> _TASK INSTRUCTIONS_: Copy out each line that mentions the word "Continue".

* Start GIVEN RECORDS *

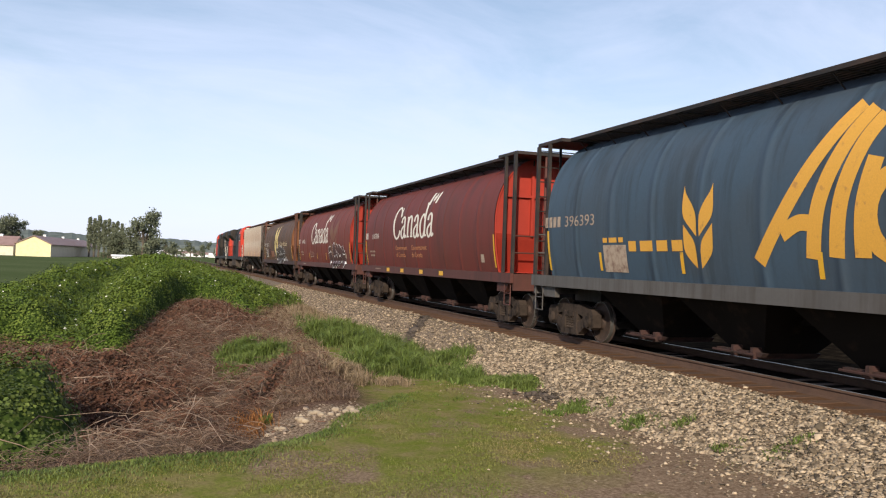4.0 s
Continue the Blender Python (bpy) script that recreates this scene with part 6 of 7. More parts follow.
def ground_material():
    """Grass, bare earth and gravel dust on one sheet, by place and noise."""
    m = bpy.data.materials.new("earth_and_grass")
    m.use_nodes = True
    N, K = m.node_tree.nodes, m.node_tree.links
    b = N["Principled BSDF"]
    b.inputs["Roughness"].default_value = 0.95
    b.inputs["Specular IOR Level"].default_value = 0.0
    tc = N.new("ShaderNodeTexCoord")
    sep = N.new("ShaderNodeSeparateXYZ")
    K.new(tc.outputs["Object"], sep.inputs[0])

    def noise_of(scale, detail=6.0):
        n = N.new("ShaderNodeTexNoise")
        n.inputs["Scale"].default_value, n.inputs["Detail"].default_value, n.inputs["Roughness"].default_value = scale, detail, 0.65
        K.new(tc.outputs["Object"], n.inputs["Vector"])
        return n.outputs["Fac"]

    def rng(v, a, b_, c=0.0, d=1.0):
        r = N.new("ShaderNodeMapRange")
        r.interpolation_type = "SMOOTHSTEP"
        r.inputs["From Min"].default_value, r.inputs["From Max"].default_value, r.inputs["To Min"].default_value, r.inputs["To Max"].default_value = a, b_, c, d
        K.new(v, r.inputs["Value"])
        return r.outputs["Result"]

    def calc(op, a, c):
        q = N.new("ShaderNodeMath")
        q.operation = op
        for i, v in enumerate((a, c)):
            if isinstance(v, (int, float)):
                q.inputs[i].default_value = v
            else:
                K.new(v, q.inputs[i])
        return q.outputs[0]

    def mixed(fac, a, c):
        q = N.new("ShaderNodeMixRGB")
        K.new(fac, q.inputs[0])
        for i, v in ((1, a), (2, c)):
            if isinstance(v, tuple):
                q.inputs[i].default_value = (*v, 1)
            else:
                K.new(v, q.inputs[i])
        return q.outputs[0]

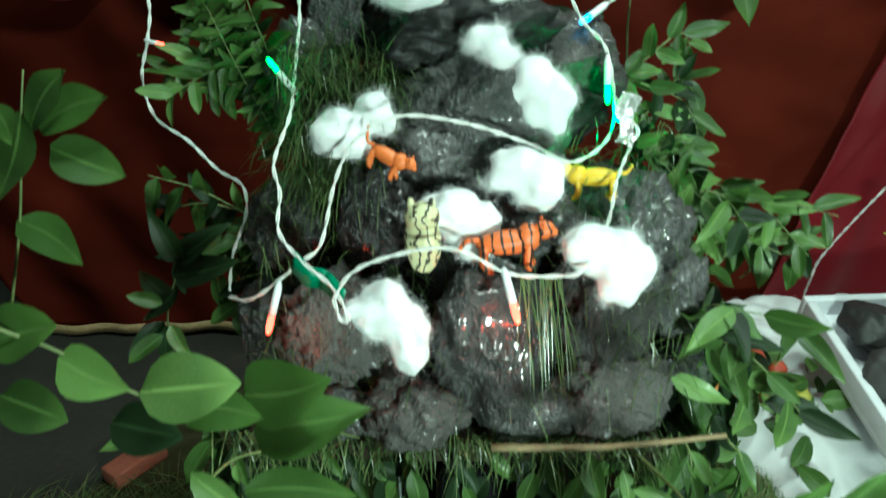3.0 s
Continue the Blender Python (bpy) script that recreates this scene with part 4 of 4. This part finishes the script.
leaf(spray, (-0.261, -0.050, 0.113), (-0.218, -0.070, 0.115), LEAF_PALE, 2)
leaf(spray, (-0.270, -0.050, 0.123), (-0.229, -0.080, 0.099), LEAF, 4)

# ---- leafy twigs round the hill ----
GREEN = (LEAF, LEAF, LEAF_DARK_SHADED, LEAF, LEAF_PALE, LEAF_DARK_SHADED)
BRIGHT = (LEAF, LEAF_PALE, LEAF)
# leaf mix for shaded spots, the shade put into its colours
SHADE = (LEAF_DARK_SHADED, LEAF_DARK_SHADED, LEAF)
SHRUB = "leafy green twig with small leaves at the hill's side"
for k in range(16):
    a = random.Random(100 + k)
    foot = Vector((-0.19 + a.uniform(-0.02, 0.02), 0.10, 0.60 + 0.006 * k))
    end = Vector((-0.262 + a.uniform(-0.06, 0.06), 0.07 + a.uniform(-0.03, 0.04), 0.725 + a.uniform(-0.06, 0.075)))
    branch(SHRUB, [foot, (foot + end) / 2 + Vector((-0.01, 0, 0.02)), end], 14, 0.031, BRIGHT if k % 4 else GREEN, 200 + k, 0.35, 1.0, group="shrub twigs")
for k in range(7):
    a = random.Random(300 + k)
    foot = Vector((-0.20, 0.05, 0.50 + 0.01 * k))
    end = Vector((-0.275 + a.uniform(-0.06, 0.08), 0.03 + a.uniform(-0.05, 0.05), 0.56 + a.uniform(-0.09, 0.08)))
    branch("leafy twig at the hill's side, shade put into some leaf colours", [foot, (foot + end) / 2 + Vector((-0.01, 0, 0.015)), end], 7, 0.042, SHADE if k % 2 else GREEN, 400 + k, 0.5, group="shrub twigs")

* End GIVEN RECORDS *

> _FINAL RESULT_:
Continue the Blender Python (bpy) script that recreates this scene with part 6 of 7. More parts follow.
Continue the Blender Python (bpy) script that recreates this scene with part 4 of 4. This part finishes the script.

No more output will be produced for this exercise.